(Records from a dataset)
┌──

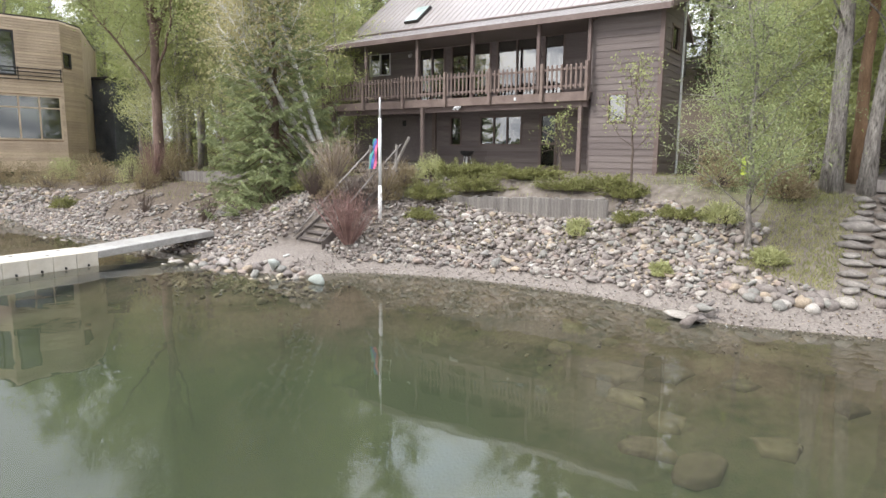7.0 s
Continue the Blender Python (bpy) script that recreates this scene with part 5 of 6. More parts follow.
ang = math.degrees(math.atan2(1.45, 8.0))
dock, _len = float_dock("float_dock", pose(-8.95, 5.28, 0, 0, 0, ang), ((2, 5, 0), (5, 4, 0), (6, 2, 0)), "cream plastic modular float dock on the lake")
for y in (0.12, 0.92):
    part("ladder_post", Shape().bbox(-3.04, -2.94, y - 0.05, y + 0.05, -0.35, 0.98, 0.02), M_FLOAT, dock, "square cream ladder post")
part("ladder_step", Shape().bbox(-3.06, -2.96, 0.16, 0.88, 0.40, 0.47, 0.01), M_FLOAT, dock)
part("ladder_step", Shape().bbox(-3.10, -3.00, 0.16, 0.88, 0.05, 0.11, 0.01), M_FLOAT, dock)
gang = thing("gangway", pose(-10.45, 13.2, 0.30, 3.6, 0, 7.5), "pale grey plank gangway from the dock to the stones", "gangway")
gp = Shape().bbox(0, 1.12, 0, 0.345, 0, 0.05, 0.006).mesh("plank", M_RAMP)
for i in range(11):
    piece("plank", gp, gang, (-1.12, i * 0.35, 0.06))
for x in (-1.14, 0.0):
    part("side_beam", Shape().bbox(x - 0.03, x + 0.03, 0, 3.88, -0.10, 0.10, 0.01), M_RAMP, gang)

# ---- stones of the bank ----
def ico(sub):
    bm = bmesh.new()
    bmesh.ops.create_icosphere(bm, subdivisions=sub, radius=1)
    v = np.array([q.co[:] for q in bm.verts])
    f = np.array([[q.index for q in p.verts] for p in bm.faces])
    bm.free()
    return v, f


ICO_V, ICO_F = ico(2)


def stone_shape(seed, flat=0.6, cuts=14, ball=ICO_V, worn=1.0):
    """Planes cut a ball to a worn, blocky stone."""
    rng = np.random.default_rng(seed)
    v = ball.copy()
    for k in range(cuts):
        d = rng.normal(size=3)
        d /= np.linalg.norm(d)
        h = rng.uniform(0.38, 0.72) if worn > 0.9 else rng.uniform(0.5, 0.85)
        t = v @ d
        v -= np.outer(np.maximum(t - h, 0) * worn, d)
    v += rng.normal(size=v.shape) * 0.012
    return v * np.array([rng.uniform(0.85, 1.25), rng.uniform(0.7, 1.0), flat * rng.uniform(0.8, 1.2)])


ICO1_V, ICO1_F = ico(1)
STONES = [stone_shape(200 + k, 0.5 + 0.08 * (k % 5), 14, ICO_V, 1.0 if k % 3 else 0.85) for k in range(12)]          # blocky
SMALL = [stone_shape(240 + k, 0.5 + 0.1 * (k % 5), 9, ICO1_V) for k in range(12)]
ROUND = [stone_shape(280 + k, 0.62 + 0.06 * (k % 5), 5, ICO_V, 0.6) for k in range(12)]   # rounded boulders


def turn(rng, tilt=0.35):
    return np.array(Euler((rng.normal() * tilt, rng.normal() * tilt, rng.uniform(0, 6.28))).to_matrix())


def scatter(n, x0, x1, d0, d1, rng, keep=None):
    """Places in a stretch of the bank, between two distances from the water."""
    out = []
    while len(out) < n:
        x = rng.uniform(x0, x1, 400)
        y = rng.uniform(13, 27, 400)
        d = shore_distance(x, y)
        for a, b, c in zip(x, y, d):
            if d0 < c < d1 and (keep is None or keep(a, b, c)):
                out.append((a, b))
    return out[:n]


def clear(x, y, d):
    if -7.6 < x < -4.4 and y < 17.75:
        return False
    if -7.55 < x < -5.9 and y < 21.2:
        return False                          # the wooden steps
    if x > 6.1 and x < 7.4 and y > 21.0:
        return False                          # the stone stair
    if 4.7 < x < 6.2 and y > 21.2:
        return False                          # the grass
    if -4.4 < x < 0.9 and y > 21.1 + (x + 4.35) * 0.163:
        return False                          # above the stake wall
    return True


def joined_stones(name, spots, size, seed, mat, label, parent=None, sink=0.10, fine=False):
    rng = np.random.default_rng(seed)
    V, F, k = [], [], 0
    zs = height(np.array([p[0] for p in spots]), np.array([p[1] for p in spots]))
    for (x, y), z in zip(spots, zs):
        s = size[0] + (size[1] - size[0]) * rng.beta(1.3, 3.4)
        v = ((SMALL if fine else STONES)[rng.integers(12)] * s) @ turn(rng).T + np.array([x, y, z + s * sink + rng.uniform(0, 0.05)])
        V.append(v)
        F.append((ICO1_F if fine else ICO_F) + k)
        k += len(v)
    ob = new(name, raw_mesh(name, np.concatenate(V), np.concatenate(F), mat, False))
    ob.parent = parent
    return tagged(ob, label, kind="stuff")


rng = np.random.default_rng(77)
near_spots = scatter(300, -3.6, 3.8, 0.45, 2.4, rng, clear)
stone_me = [raw_mesh("stone", v, ICO_F, M_STONE) for v in STONES]
round_me = [raw_mesh("boulder", v, ICO_F, M_STONE, True) for v in ROUND]
bank = thing("stone_bank", pose(0, 0, 0), "bank of loose grey and tan stones above the beach", "stone bank", kind="structure")
for x, y in near_spots:
    s = 0.085 + 0.17 * rng.beta(1.3, 2.8)
    piece("stone", stone_me[rng.integers(12)], bank, (x, y, ground_z(x, y) + s * 0.16 + rng.uniform(0, 0.03)), (rng.normal() * 0.3, rng.normal() * 0.3, rng.uniform(0, 6.28)), (s, s, s))
joined_stones("stones", scatter(2600, -4.6, 4.2, 0.55, 3.3, rng, clear), (0.045, 0.20), 1, M_STONES, "loose grey and tan stones", bank)
def patchy(x, y, d):
    """Stones lie thick at the water, in patches with bare earth higher up."""
    return clear(x, y, d) and (d < 1.2 or x > -10.5 or noise.noise(Vector((x * 0.55, y * 0.8, 3.0))) + 0.5 * noise.noise(Vector((x * 1.7, y * 1.7, 8.0))) > (d - 2.6) * 0.16)


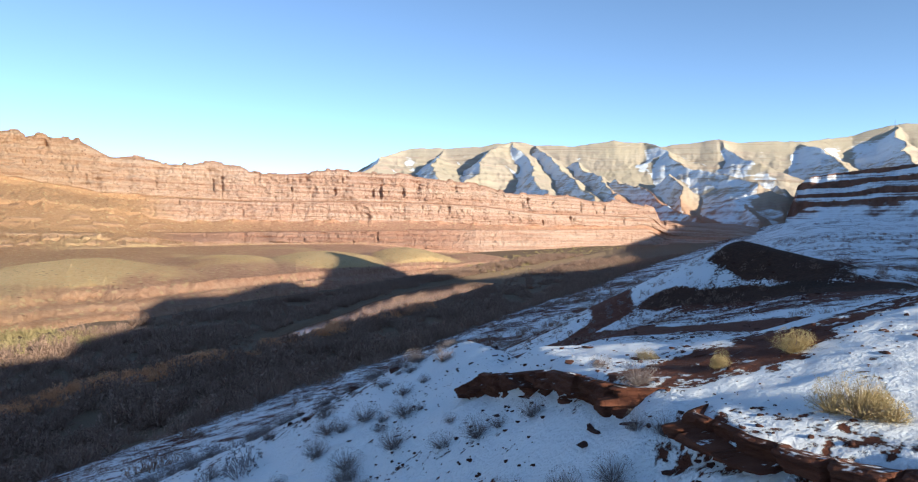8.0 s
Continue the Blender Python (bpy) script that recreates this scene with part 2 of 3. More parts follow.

└──

→ Do this: All the lines above are to be given again exactly as they read, with the pictures removed.

→ Task result:
7.0 s
Continue the Blender Python (bpy) script that recreates this scene with part 5 of 6. More parts follow.
ang = math.degrees(math.atan2(1.45, 8.0))
dock, _len = float_dock("float_dock", pose(-8.95, 5.28, 0, 0, 0, ang), ((2, 5, 0), (5, 4, 0), (6, 2, 0)), "cream plastic modular float dock on the lake")
for y in (0.12, 0.92):
    part("ladder_post", Shape().bbox(-3.04, -2.94, y - 0.05, y + 0.05, -0.35, 0.98, 0.02), M_FLOAT, dock, "square cream ladder post")
part("ladder_step", Shape().bbox(-3.06, -2.96, 0.16, 0.88, 0.40, 0.47, 0.01), M_FLOAT, dock)
part("ladder_step", Shape().bbox(-3.10, -3.00, 0.16, 0.88, 0.05, 0.11, 0.01), M_FLOAT, dock)
gang = thing("gangway", pose(-10.45, 13.2, 0.30, 3.6, 0, 7.5), "pale grey plank gangway from the dock to the stones", "gangway")
gp = Shape().bbox(0, 1.12, 0, 0.345, 0, 0.05, 0.006).mesh("plank", M_RAMP)
for i in range(11):
    piece("plank", gp, gang, (-1.12, i * 0.35, 0.06))
for x in (-1.14, 0.0):
    part("side_beam", Shape().bbox(x - 0.03, x + 0.03, 0, 3.88, -0.10, 0.10, 0.01), M_RAMP, gang)

# ---- stones of the bank ----
def ico(sub):
    bm = bmesh.new()
    bmesh.ops.create_icosphere(bm, subdivisions=sub, radius=1)
    v = np.array([q.co[:] for q in bm.verts])
    f = np.array([[q.index for q in p.verts] for p in bm.faces])
    bm.free()
    return v, f


ICO_V, ICO_F = ico(2)


def stone_shape(seed, flat=0.6, cuts=14, ball=ICO_V, worn=1.0):
    """Planes cut a ball to a worn, blocky stone."""
    rng = np.random.default_rng(seed)
    v = ball.copy()
    for k in range(cuts):
        d = rng.normal(size=3)
        d /= np.linalg.norm(d)
        h = rng.uniform(0.38, 0.72) if worn > 0.9 else rng.uniform(0.5, 0.85)
        t = v @ d
        v -= np.outer(np.maximum(t - h, 0) * worn, d)
    v += rng.normal(size=v.shape) * 0.012
    return v * np.array([rng.uniform(0.85, 1.25), rng.uniform(0.7, 1.0), flat * rng.uniform(0.8, 1.2)])


ICO1_V, ICO1_F = ico(1)
STONES = [stone_shape(200 + k, 0.5 + 0.08 * (k % 5), 14, ICO_V, 1.0 if k % 3 else 0.85) for k in range(12)]          # blocky
SMALL = [stone_shape(240 + k, 0.5 + 0.1 * (k % 5), 9, ICO1_V) for k in range(12)]
ROUND = [stone_shape(280 + k, 0.62 + 0.06 * (k % 5), 5, ICO_V, 0.6) for k in range(12)]   # rounded boulders


def turn(rng, tilt=0.35):
    return np.array(Euler((rng.normal() * tilt, rng.normal() * tilt, rng.uniform(0, 6.28))).to_matrix())


def scatter(n, x0, x1, d0, d1, rng, keep=None):
    """Places in a stretch of the bank, between two distances from the water."""
    out = []
    while len(out) < n:
        x = rng.uniform(x0, x1, 400)
        y = rng.uniform(13, 27, 400)
        d = shore_distance(x, y)
        for a, b, c in zip(x, y, d):
            if d0 < c < d1 and (keep is None or keep(a, b, c)):
                out.append((a, b))
    return out[:n]


def clear(x, y, d):
    if -7.6 < x < -4.4 and y < 17.75:
        return False
    if -7.55 < x < -5.9 and y < 21.2:
        return False                          # the wooden steps
    if x > 6.1 and x < 7.4 and y > 21.0:
        return False                          # the stone stair
    if 4.7 < x < 6.2 and y > 21.2:
        return False                          # the grass
    if -4.4 < x < 0.9 and y > 21.1 + (x + 4.35) * 0.163:
        return False                          # above the stake wall
    return True


def joined_stones(name, spots, size, seed, mat, label, parent=None, sink=0.10, fine=False):
    rng = np.random.default_rng(seed)
    V, F, k = [], [], 0
    zs = height(np.array([p[0] for p in spots]), np.array([p[1] for p in spots]))
    for (x, y), z in zip(spots, zs):
        s = size[0] + (size[1] - size[0]) * rng.beta(1.3, 3.4)
        v = ((SMALL if fine else STONES)[rng.integers(12)] * s) @ turn(rng).T + np.array([x, y, z + s * sink + rng.uniform(0, 0.05)])
        V.append(v)
        F.append((ICO1_F if fine else ICO_F) + k)
        k += len(v)
    ob = new(name, raw_mesh(name, np.concatenate(V), np.concatenate(F), mat, False))
    ob.parent = parent
    return tagged(ob, label, kind="stuff")


rng = np.random.default_rng(77)
near_spots = scatter(300, -3.6, 3.8, 0.45, 2.4, rng, clear)
stone_me = [raw_mesh("stone", v, ICO_F, M_STONE) for v in STONES]
round_me = [raw_mesh("boulder", v, ICO_F, M_STONE, True) for v in ROUND]
bank = thing("stone_bank", pose(0, 0, 0), "bank of loose grey and tan stones above the beach", "stone bank", kind="structure")
for x, y in near_spots:
    s = 0.085 + 0.17 * rng.beta(1.3, 2.8)
    piece("stone", stone_me[rng.integers(12)], bank, (x, y, ground_z(x, y) + s * 0.16 + rng.uniform(0, 0.03)), (rng.normal() * 0.3, rng.normal() * 0.3, rng.uniform(0, 6.28)), (s, s, s))
joined_stones("stones", scatter(2600, -4.6, 4.2, 0.55, 3.3, rng, clear), (0.045, 0.20), 1, M_STONES, "loose grey and tan stones", bank)
def patchy(x, y, d):
    """Stones lie thick at the water, in patches with bare earth higher up."""
    return clear(x, y, d) and (d < 1.2 or x > -10.5 or noise.noise(Vector((x * 0.55, y * 0.8, 3.0))) + 0.5 * noise.noise(Vector((x * 1.7, y * 1.7, 8.0))) > (d - 2.6) * 0.16)


8.0 s
Continue the Blender Python (bpy) script that recreates this scene with part 2 of 3. More parts follow.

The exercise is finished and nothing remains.